China creates waves in naval show of force

Published: 30/06/2011 05:00


On any given day, up to a thousand ships sail into
Singapore’s harbor, arguably the busiest in Southeast Asia.

On any given day, up to a thousand ships sail into
Singapore’s harbor, arguably the busiest in Southeast Asia.

China’s maritime patrol ship Haixun-31

But on June 19, China’s maritime patrol ship, the Haixun-31, docked in Singapore
after sailing through the disputed Paracel and Spratlys archipelagos in the East
Sea (South China Sea), sending waves of anxieties throughout the region as far
afield as Japan and the United States, the leading naval power in the Pacific.

The visit of Haixun-31 did not come unnoticed as it took place amid the
acrimonious dispute between China and a number of Asian countries, including the
Philippines and Vietnam, over territorial claims in the East Sea.

The visit came as the Philippines deployed its flagship, the Rajah Humabon, to
protect the islands it has claimed in the Spratlys group from incursions by
Chinese vessels.

The Spratlys and the Paracels are claimed in part or entirely by China and one
or five other countries—the Philippines, Vietnam, Malaysia, Brunei and Taiwan.

The visit of Haixun-31 touched off a protest from Singapore, which has no claims
in the disputed waters, and which demanded a clarification from China of the
extent of its claims in the region. Singapore said China’s ambiguity was causing
international concern.

The foreign ministry said that while Singapore had no claims of its own, it was
a major trading nation whose interest could be affected by issues relating to
freedom of navigation in the area.

The Philippines and Vietnam have expressed alarm over the increasing
aggressiveness of Chinese incursions in areas claimed by Manila and Hanoi as
part of their sovereign territories, and interventions in their explorations in
the waters for oil and mineral resources.

Chinese subterfuge

Singapore was forced to protest not over the aggressive actions of China in the
East Sea but over the subterfuge with which the Chinese carried out the visit in
the guise of an innocuous, long-arranged port of call by a civilian ship.

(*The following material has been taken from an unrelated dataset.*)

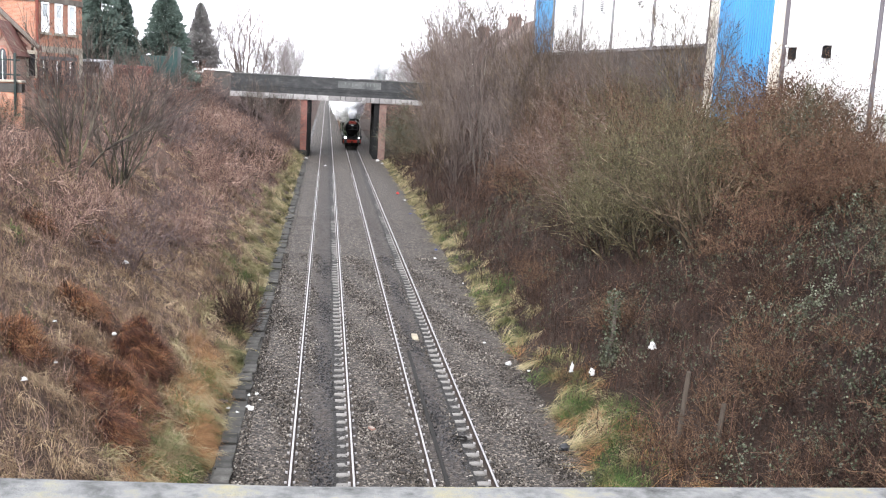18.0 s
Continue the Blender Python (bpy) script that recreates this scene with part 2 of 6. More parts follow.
M = dict(
    ground=ground_mat(), ballast=ballast_mat(), steam=smoke_mat("steam", False), plume=smoke_mat("exhaust_steam", True), mist=mist_mat("steam_droplets", False), plume_mist=mist_mat("exhaust_droplets", True),
    concrete=surf("sleeper_concrete", (0.1, 0.094, 0.088), (0.23, 0.218, 0.206), (0.4, 0.385, 0.37), 2, 30, 0.9, rand=0.35),
    trough=surf("mossy_concrete", (0.02, 0.019, 0.016), (0.055, 0.052, 0.047), (0.12, 0.115, 0.108), 2.5, 30, 0.9, rand=0.9),
    railtop=surf("polished_rail", (0.32, 0.31, 0.315), (0.5, 0.48, 0.49), None, 3, 30, 0.42, 0.6, 0.05),
    railside=surf("rusty_rail", (0.025, 0.018, 0.015), (0.055, 0.038, 0.031), (0.085, 0.06, 0.048), 4, 40, 0.8, 0.2),
    clip=surf("rail_clip", (0.2, 0.19, 0.19), (0.44, 0.42, 0.42), None, 5, 30, 0.6, 0.1),
    tar=surf("tarry_timber", (0.006, 0.0055, 0.0055), (0.016, 0.014, 0.013), None, 3, 40, 0.85, stretch=(1, 0.1, 1)),
    cream=surf("cream_paint_worn", (0.28, 0.24, 0.17), (0.42, 0.37, 0.28), None, 4, 40, 0.7),
    girder=surf("weathered_dark_steel", (0.026, 0.027, 0.029), (0.052, 0.053, 0.056), (0.115, 0.113, 0.112), 0.9, 14, 0.75, 0.0, stretch=(1, 1, 2.5)),
    flange=surf("pale_painted_steel", (0.14, 0.13, 0.13), (0.33, 0.315, 0.315), (0.46, 0.44, 0.44), 0.8, 9, 0.75, rand=0.5),
    coping=surf("pale_coping", (0.35, 0.34, 0.34), (0.55, 0.54, 0.54), None, 2, 12, 0.8, tone=0.8),
    stone_grey=surf("grey_concrete_slab", (0.1, 0.1, 0.1), (0.2, 0.198, 0.195), (0.3, 0.3, 0.295), 2, 20, 0.9, rand=0.6),
    graffiti=surf("faded_white_paint", (0.1, 0.105, 0.105), (0.17, 0.175, 0.175), None, 1.5, 9, 0.85),
    black_steel=surf("black_painted_steel", (0.006, 0.006, 0.0065), (0.015, 0.0145, 0.015), None, 2, 20, 0.8, spec=0.2),
    brick=brick_mat("orange_red_brick", (0.5, 0.215, 0.13), (0.38, 0.145, 0.09), (0.4, 0.31, 0.25), 1.0, 0.3, 0.68),
    brick_pale=brick_mat("weathered_pink_brick", (0.38, 0.22, 0.17), (0.3, 0.16, 0.125), (0.34, 0.28, 0.24), 1.0, 0.4),
    brick_dark=brick_mat("sooty_brick", (0.085, 0.077, 0.072), (0.06, 0.055, 0.054), (0.08, 0.07, 0.06), 1.0, 0.5),
    brick_pier=brick_mat("soot_stained_red_brick", (0.26, 0.09, 0.065), (0.14, 0.06, 0.05), (0.14, 0.1, 0.09), 1.0, 0.5, 0.8),
    brick_dark2=brick_mat("brown_brick", (0.17, 0.09, 0.075), (0.1, 0.06, 0.05), (0.14, 0.11, 0.1), 1.0, 0.4, 0.85),
    terracotta=surf("red_terracotta_trim", (0.18, 0.05, 0.038), (0.25, 0.075, 0.055), None, 2, 20, 0.7),
    stone=surf("buff_stone_trim", (0.36, 0.31, 0.25), (0.5, 0.45, 0.37), (0.58, 0.52, 0.44), 2, 20, 0.85),
    white=surf("white_gloss_paint", (0.68, 0.68, 0.67), (0.8, 0.8, 0.79), None, 2, 20, 0.4, bumps=0.05, tone=1),
    tile=surf("red_brown_roof_tile", (0.1, 0.045, 0.038), (0.16, 0.066, 0.054), (0.21, 0.1, 0.082), 1.5, 16, 0.85),
    slate=surf("grey_slate", (0.09, 0.09, 0.095), (0.16, 0.155, 0.16), None, 1.5, 16, 0.7),
    lead=surf("grey_lead", (0.3, 0.3, 0.31), (0.42, 0.42, 0.43), None, 2, 20, 0.6),
    green_paint=surf("dark_green_paint", (0.012, 0.034, 0.034), (0.018, 0.052, 0.05), (0.026, 0.068, 0.064), 1.0, 12, 0.6),
    rail_green=surf("railing_dark_green", (0.008, 0.016, 0.015), (0.014, 0.028, 0.026), None, 3, 20, 0.5),
    red_leaf=surf("russet_hedge", (0.07, 0.025, 0.022), (0.13, 0.045, 0.036), None, 3, 20, 0.9),
    clad_white=surf("white_profiled_cladding", (0.78, 0.78, 0.77), (0.84, 0.84, 0.84), (0.86, 0.86, 0.86), 0.3, 5, 0.5, bumps=0.05, stretch=(1, 1, 0.15), tone=0.86),
    clad_blue=surf("bright_blue_cladding", (0.045, 0.26, 0.56), (0.07, 0.33, 0.65), (0.1, 0.4, 0.7), 0.4, 6, 0.45, bumps=0.05, stretch=(1, 1, 0.12), tone=0.5),
    clad_beige=surf("beige_cladding", (0.4, 0.37, 0.31), (0.54, 0.5, 0.43), (0.6, 0.56, 0.49), 0.5, 8, 0.6, bumps=0.05, tone=0.8),
    trim_grey=surf("grey_trim", (0.2, 0.19, 0.2), (0.3, 0.29, 0.3), None, 1, 12, 0.6),
    bark=strand("dark_bark", [(0, (0.08, 0.06, 0.054)), (0.5, (0.15, 0.116, 0.102)), (1, (0.26, 0.21, 0.185))]),
    bark_mauve=strand("mauve_twigs", [(0, (0.12, 0.08, 0.077)), (0.5, (0.19, 0.135, 0.128)), (1, (0.28, 0.21, 0.19))]),
    bark_green=strand("lichen_green_bark", [(0, (0.05, 0.04, 0.033)), (0.4, (0.1, 0.085, 0.062)), (0.7, (0.15, 0.14, 0.08)), (1, (0.24, 0.245, 0.11))]),
    bark_shrub=strand("dark_shrub_twigs", [(0, (0.06, 0.046, 0.042)), (0.5, (0.12, 0.094, 0.082)), (1, (0.22, 0.19, 0.14))]),
    bark_birch=strand("pale_birch_bark", [(0, (0.07, 0.056, 0.05)), (0.62, (0.15, 0.125, 0.11)), (0.85, (0.24, 0.21, 0.19)), (1, (0.42, 0.39, 0.36))]),
    bark_olive=strand("olive_brown_twigs", [(0, (0.036, 0.026, 0.018)), (0.45, (0.1, 0.07, 0.045)), (0.8, (0.195, 0.143, 0.094)), (1, (0.38, 0.3, 0.21))], patch=0.35, patch_scale=0.8),
    bark_moss=strand("mossy_green_twigs", [(0, (0.035, 0.028, 0.017)), (0.45, (0.1, 0.078, 0.044)), (0.8, (0.19, 0.157, 0.092)), (1, (0.36, 0.305, 0.2))], patch=0.35, patch_scale=0.8),
    bark_pink=strand("pinkish_brown_twigs", [(0, (0.06, 0.041, 0.034)), (0.45, (0.165, 0.112, 0.09)), (0.8, (0.3, 0.22, 0.185)), (1, (0.5, 0.41, 0.35))], patch=0.35, patch_scale=0.8),
    bark_rust=strand("reddish_brown_twigs", [(0, (0.036, 0.02, 0.013)), (0.45, (0.105, 0.057, 0.035)), (1, (0.3, 0.19, 0.12))], patch=0.35, patch_scale=0.8),
    bramble=strand("dead_bramble_stems", [(0, (0.045, 0.024, 0.02)), (0.3, (0.19, 0.104, 0.082)), (0.6, (0.355, 0.225, 0.182)), (1, (0.65, 0.475, 0.385))], patch=0.4, patch_scale=0.6),
    dry_grass=strand("dry_grass", [(0, (0.085, 0.052, 0.031)), (0.35, (0.32, 0.205, 0.125)), (0.7, (0.55, 0.4, 0.25)), (1, (0.8, 0.63, 0.43))], patch=0.5, patch_scale=0.9, through=0.2),
    verge=strand("verge_grass", [(0, (0.06, 0.09, 0.025)), (0.25, (0.19, 0.2, 0.07)), (0.55, (0.41, 0.35, 0.185)), (1, (0.66, 0.54, 0.34))], patch=0.72, patch_scale=0.7, through=0.2),
    orange_grass=strand("orange_dead_grass", [(0, (0.18, 0.085, 0.035)), (0.5, (0.42, 0.22, 0.1)), (1, (0.66, 0.4, 0.2))], through=0.2),
    green_grass=strand("fresh_grass", [(0, (0.05, 0.1, 0.025)), (0.5, (0.11, 0.2, 0.05)), (1, (0.22, 0.32, 0.1))], through=0.2),
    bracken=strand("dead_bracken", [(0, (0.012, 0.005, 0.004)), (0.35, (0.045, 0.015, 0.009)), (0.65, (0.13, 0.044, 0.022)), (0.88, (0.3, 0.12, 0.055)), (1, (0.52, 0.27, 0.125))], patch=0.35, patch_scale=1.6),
    rbramble=strand("dark_bramble", [(0, (0.012, 0.0072, 0.0055)), (0.35, (0.033, 0.017, 0.0122)), (0.75, (0.08, 0.042, 0.029)), (1, (0.22, 0.148, 0.104))], patch=0.4, patch_scale=0.7),
    thatch=strand("matted_dead_grass", [(0, (0.06, 0.036, 0.024)), (0.4, (0.19, 0.122, 0.08)), (0.75, (0.33, 0.23, 0.145)), (1, (0.5, 0.39, 0.24))], patch=0.5, patch_scale=0.8),
    rcane=strand("red_brown_canes", [(0, (0.03, 0.013, 0.009)), (0.5, (0.09, 0.042, 0.028)), (1, (0.24, 0.15, 0.105))], patch=0.4, patch_scale=0.8),
    ivy=strand("grey_green_leaves", [(0, (0.03, 0.036, 0.02)), (0.5, (0.08, 0.092, 0.055)), (0.82, (0.15, 0.165, 0.11)), (1, (0.33, 0.34, 0.27))], 0.5, patch=0.3, through=0.1),
    bud=strand("olive_leaf_buds", [(0, (0.05, 0.045, 0.018)), (0.5, (0.125, 0.118, 0.05)), (1, (0.28, 0.275, 0.14))], 0.7, through=0.15),
    rustleaf=strand("russet_leaves", [(0, (0.04, 0.02, 0.013)), (0.5, (0.13, 0.06, 0.036)), (0.85, (0.25, 0.14, 0.085)), (1, (0.2, 0.18, 0.08))], 0.7, through=0.15),
    # distance haze is put into the colours of the conifers and far twigs
    conifer=strand("haze_paled_needles", [(0, (0.16, 0.215, 0.19)), (0.5, (0.18, 0.245, 0.21)), (1, (0.215, 0.28, 0.24))], 0.9, through=0.2),
    conifer_brown=strand("haze_paled_brown_conifer", [(0, (0.24, 0.23, 0.225)), (0.5, (0.3, 0.285, 0.28)), (1, (0.38, 0.36, 0.35))], 0.8),
    hazy_twig=strand("haze_greyed_twigs", [(0, (0.28, 0.25, 0.25)), (0.5, (0.33, 0.3, 0.3)), (1, (0.4, 0.37, 0.37))]),
    black=surf("black_loco_paint", (0.002, 0.002, 0.0022), (0.004, 0.004, 0.0044), None, 2, 20, 0.42, bumps=0.04, spec=0.15),
    smokebox=surf("matt_black_smokebox", (0.004, 0.004, 0.0042), (0.009, 0.009, 0.0092), None, 2, 20, 0.6, bumps=0.06, spec=0.18),
    loco_green=surf("deep_green_gloss", (0.046, 0.062, 0.034), (0.06, 0.078, 0.044), None, 1, 14, 0.2, bumps=0.015, spec=1.0),
    lining=surf("cream_lining", (0.28, 0.25, 0.17), (0.36, 0.32, 0.22), None, 3, 20, 0.4, bumps=0),
    red=surf("signal_red_paint", (0.48, 0.035, 0.018), (0.6, 0.05, 0.025), None, 3, 20, 0.35, bumps=0.03, tone=0.5),
    head_red=surf("headboard_red", (0.3, 0.013, 0.013), (0.38, 0.02, 0.018), None, 4, 20, 0.4, bumps=0, tone=0.42),
    steel=surf("bare_steel", (0.3, 0.3, 0.3), (0.48, 0.47, 0.46), None, 5, 30, 0.35, 0.8, 0.05),
    brass=surf("brass", (0.4, 0.28, 0.1), (0.55, 0.4, 0.16), None, 4, 20, 0.3, 0.9, 0.02),
    dark_under=surf("oily_underframe", (0.005, 0.0045, 0.004), (0.013, 0.011, 0.01), None, 3, 20, 0.7),
    coal=surf("coal", (0.006, 0.006, 0.007), (0.018, 0.018, 0.019), (0.05, 0.05, 0.052), 8, 60, 0.4, bumps=0.4, rand=0.5),
    tender_top=surf("grimy_black_tender", (0.008, 0.008, 0.0085), (0.02, 0.02, 0.021), None, 2, 18, 0.5, bumps=0.05, spec=0.3),
    coach_roof=surf("dark_grey_coach_roof", (0.026, 0.0275, 0.031), (0.046, 0.048, 0.053), (0.065, 0.067, 0.072), 0.8, 12, 0.3, bumps=0.03, stretch=(1, 0.25, 1), spec=0.7),
    coach_cream=surf("coach_cream", (0.44, 0.35, 0.19), (0.53, 0.43, 0.25), None, 1.5, 14, 0.35, bumps=0.02),
    coach_red=surf("coach_brown_red", (0.16, 0.04, 0.02), (0.22, 0.06, 0.03), None, 1.5, 14, 0.35, bumps=0.02),
    glass=surf("dark_window_glass", (0.015, 0.017, 0.02), (0.03, 0.034, 0.04), None, 1, 6, 0.12, bumps=0.0, spec=0.8),
    pale_glass=surf("sky_lit_window_glass", (0.3, 0.33, 0.34), (0.46, 0.49, 0.5), None, 1, 6, 0.15, bumps=0.0, spec=0.8, tone=1),
    lamp=glow_mat("lit_lamp_glass", (1.0, 0.98, 0.94), 30.0),
    lamp_dim=glow_mat("lit_lamp_glass_dim", (1.0, 0.97, 0.92), 5.0),
    lamp_body=surf("white_lamp_case", (0.6, 0.6, 0.6), (0.75, 0.75, 0.75), None, 5, 20, 0.4, bumps=0, tone=1),
    litter=surf("white_litter", (0.34, 0.34, 0.34), (0.6, 0.6, 0.6), None, 6, 30, 0.6, bumps=0.2, tone=0.55),
    litter_red=surf("red_plastic", (0.5, 0.02, 0.02), (0.6, 0.04, 0.03), None, 6, 30, 0.5),
    litter_blue=surf("blue_plastic", (0.03, 0.05, 0.2), (0.06, 0.09, 0.3), None, 6, 30, 0.5),
    litter_black=surf("black_bin_bag", (0.01, 0.01, 0.012), (0.03, 0.03, 0.034), None, 6, 30, 0.35),
    timber=surf("grey_weathered_timber", (0.05, 0.038, 0.03), (0.1, 0.08, 0.064), (0.15, 0.125, 0.1), 2, 25, 0.9, stretch=(1, 1, 0.15)),
    parapet=surf("lichened_stone_coping", (0.04, 0.042, 0.04), (0.27, 0.27, 0.27), (0.44, 0.39, 0.2), 34, 110, 0.9, bumps=0.5, dist=0.004, tone=0.42),
    asphalt=surf("asphalt", (0.04, 0.04, 0.042), (0.065, 0.064, 0.064), None, 2, 40, 0.9),
    net_glass=surf("curtained_window_glass", (0.34, 0.36, 0.37), (0.5, 0.52, 0.53), None, 4, 20, 0.3, bumps=0, tone=1),
)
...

The visit by the Haixun-31, which belongs to China’s Maritime Safety
Administration, annoyed Singapore over the fact that it took place amid rising
tensions among countries with territorial claims in the East Sea.

China has come under increasing international criticism over its willingness to
use force to pressure rival claimants in the East Sea to stop them from
exploration activities in their claimed areas.

Singapore has criticized China for the ambiguity of its claims which are marked
as nine dotted lines covering almost the entire East Sea. Independent experts
point out that it is this U-shaped line that the Singapore government wants
Beijing to clarify.

At a conference two weeks ago, Singapore’s former senior minister S. Jakamura
said China should clarify its “puzzling and disturbing” nine-dotted lines map of
the East Sea. He said the map had no apparent basis under the 1982 United
Nations Convention on the Law of the Sea (Unclos).

Some academics say that according to maritime lawyers, the line is at odds with
Unclos for which China proclaims its adherence to freedom of navigation but has
not defined its claims under the UN convention.


When China’s Maritime Safety Administration requested a port of call, it
presented the request as a routine visit. It was supposed to be part of existing
technical exchanges on marine safety and environmental protection between the
two countries.

The visit turned out to be provocative when the ship sailed through disputed
waters in the Spratlys and Paracel archipelagos where it could have encountered
activities of the Philippines and Vietnam, which have denounced the Chinese
incursions in the United Nations.

The aggressive Chinese intentions were revealed by Chinese media representatives
embedded in the voyage.

They reported that the trip was to reinforce China’s sovereignty claims in the
East Sea and to keep watch on foreign oil rigs and ships “in Chinese waters.” A
reporter for China National Radio reported from the vessel as it set out from
Guangdong province on June 15 that the purpose of the journey was “to protect
China’s maritime rights and sovereignty.”

The next day, the People’s Daily, mouthpiece of the Chinese Communist Party,
said the Haixun-31 had tasks “beside the usual inspections on routine navigation
routes.” They included “checks on oil rigs, stationary ships’ operations in
constructions and surveys, and sailors who are sailing close to Chinese waters.”

The report added: “The vessel will also conduct checks on foreign ships
navigating, anchored and operating in Chinese waters.”

Sensing the potential for armed clashes posed by this maritime mission, which
might encounter navigation activities and constructions in the East Sea,
Singapore issued the statement:

“We think it is in China’s own interests to clarify its claims in the SCS (South
China Sea) with more precision as the current ambiguity as to their extent has
caused serious concerns in the international maritime community.

“Singapore is not a claimant state and takes no position on the merits or
otherwise of the various claims in the SCS. But as a major trading nation,
Singapore has a critical interest in anything affecting freedom of navigation in
all international sea lanes, including those in the SCS.”